The main drawback of micro-LED technology is that it is not yet mature, and there are still challenges on the path towards full commercialization, as current production costs are extremely high. Micro-LEDs, while amazing for brightness and picture quality, are incredibly tedious and costly to manufacture into a display. Even with the latest in robotic technologies, manufacturing micro-LED displays remains very time-consuming and costly, meaning a micro-LED display will be more expensive in the near and midterm than a similar COB or mini-LED display.
When discussing mini-LED and micro-LED, a very common feature to distinguish between the two is the LED package size. As the names indicate, mini-LEDs are considered LEDs in the millimeter range, while micro-LEDs are in the micrometer range. However, the distinction is not so strict in reality, and the definition may vary from company to company.
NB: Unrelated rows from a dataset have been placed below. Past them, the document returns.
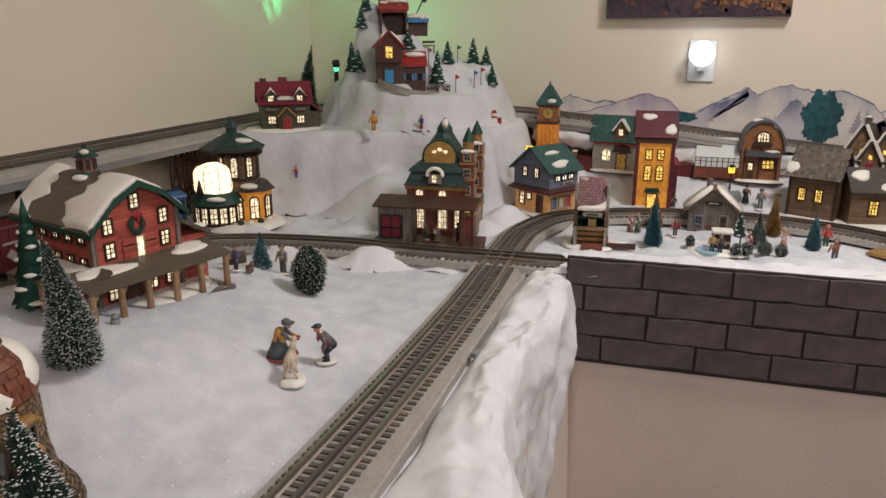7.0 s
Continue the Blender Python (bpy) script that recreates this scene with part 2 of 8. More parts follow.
def paint(r, g, b):
    key = (round(r, 2), round(g, 2), round(b, 2))
    if key not in M_FIGS:
        M_FIGS[key] = mat("figure_paint", key, 0.5, 0.15, 150)
    return M_FIGS[key]


def glow(name, color, strength, low=0.16):
    m = bpy.data.materials.new(name)
    m.use_nodes = True
    nt = m.node_tree
    b = nt.nodes["Principled BSDF"]
    tc, n = nt.nodes.new("ShaderNodeTexCoord"), nt.nodes.new("ShaderNodeTexNoise")
    n.inputs["Scale"].default_value = 260
    nt.links.new(tc.outputs["Object"], n.inputs["Vector"])
    mr = nt.nodes.new("ShaderNodeMapRange")
    mr.inputs["From Min"].default_value, mr.inputs["From Max"].default_value = 0.38, 0.66
    mr.inputs["To Min"].default_value, mr.inputs["To Max"].default_value = low * strength, (1.91 - low) * strength
    nt.links.new(n.outputs["Fac"], mr.inputs["Value"])
    nt.links.new(mr.outputs[0], b.inputs["Emission Strength"])
    b.inputs["Base Color"].default_value = (*[c * 0.5 for c in color], 1)
    b.inputs["Emission Color"].default_value = (*color, 1)
    b.inputs["Roughness"].default_value = 0.3
    return m


M_LIT = glow("lit_window_warm", (1.0, 0.66, 0.30), 1.6)
M_LITW = glow("lit_window_white", (1.0, 0.80, 0.50), 1.0)
M_LITY = glow("lit_window_yellow", (1.0, 0.62, 0.12), 0.9)
M_LITO = glow("lit_window_orange", (1.0, 0.35, 0.08), 0.9)
M_BULB = glow("night_light_globe", (0.86, 0.95, 1.0), 2.4)
M_DOME = glow("lit_dome_glass", (1.0, 0.80, 0.50), 1.9, 0.40)
M_LANT = glow("yellow_lantern_glass", (1.0, 0.70, 0.05), 1.2)
M_DIM = glow("dim_window", (0.20, 0.105, 0.02), 0.8)
M_YELP = glaze("pale_yellow_porcelain", (0.66, 0.46, 0.15), 0.25, 140)
M_YELD = glaze("yellow_chimney_porcelain", (0.50, 0.30, 0.06), 0.4, 140)
M_DARKGLASS = mat("dark_window_glass", (0.02, 0.02, 0.022), 0.15, 0.1, 40)


# ---- building tools ----
def part(name, bm, material, parent=None, label=""):
    me = bpy.data.meshes.new(name)
    bm.to_mesh(me)
    bm.free()
    for m in (material if isinstance(material, (list, tuple)) else [material]):
        me.materials.append(m)
    ob = new(name, me)
    ob.parent = parent
    if label:
        ob["label"] = label
    if name in ("garland", "porch_garland", "swag"):
        ob["kind"] = "stuff"
    return ob


def thing(name, label, category, m, group=""):
    ob = new(name)
    ob.empty_display_size = 0.02
    ob.matrix_basis = m
    return tagged(ob, label, category, group)


def smooth(ob, yes=True):
    for p in ob.data.polygons:
        p.use_smooth = yes
    return ob


def box(x, y, z, sx, sy, sz, bm=None, m=None, bevel=0.0):
    """A box centred at x, y with its foot at z."""
    bm = bm or bmesh.new()
    mm = Matrix.Translation((x, y, z + sz / 2)) @ Matrix.Diagonal((sx, sy, sz, 1))
    g = bmesh.ops.create_cube(bm, size=1, matrix=(m @ mm) if m else mm)
    if bevel:
        es = list({e for v in g["verts"] for e in v.link_edges})
        bmesh.ops.bevel(bm, geom=es, offset=bevel, segments=2, affect="EDGES", profile=0.5)
    return bm


def tube(x, y, z, r1, r2, h, bm=None, n=16, m=None, caps=True):
    """A tapered cylinder standing at x, y, z."""
    bm = bm or bmesh.new()
    mm = Matrix.Translation((x, y, z + h / 2))
    bmesh.ops.create_cone(bm, cap_ends=caps, segments=n, radius1=r1, radius2=max(r2, 1e-5), depth=h, matrix=(m @ mm) if m else mm)
    return bm


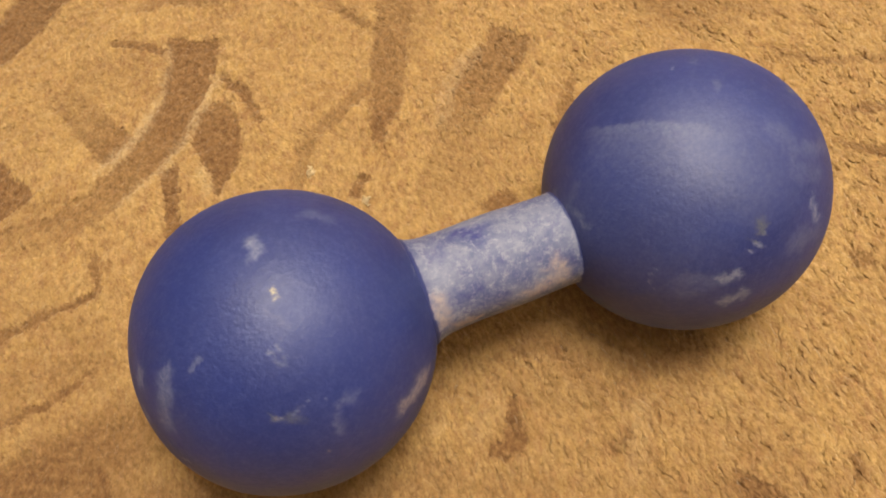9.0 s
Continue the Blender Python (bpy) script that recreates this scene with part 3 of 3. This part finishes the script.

Today, it is commonly accepted that micro-LEDs are under 100 µm size and even under 50 µm, while mini-LEDs are much larger. The differences between mini-LEDs and micro-LEDs determine their ease of realization and degree of technology maturity.
This begs the question of where we are regarding micro-LED. We know that over 130 companies (and more on the way) are involved in micro-LED research and development. Companies like Samsung, Sony, LG, Leyard, and most recently, AOTO among others, have shown micro-LED displays at .3mm and others in prototype form down to 0.13mm. Micro-LED displays in the 0.4mm to 0.5mm range are commercially available today.
This is a look into the current state of affairs and a peek into the foreseeable future, but where we are today in dvLED for most indoor commercial applications resides firmly in SMD, COB, and mini-LED displays in the 1.5mm down to .7mm pixel pitch categories. The goal of dvLED (or any digital display technology) is to avoid seeing discrete pixels on screen, and this is by the laws of physics and visual acuity, a function of pixel pitch and viewing distance. Finally, keep top of mind as you design a project that the smaller the pixel pitch, the higher the price, so design your projects and buy what your viewing distance dictates.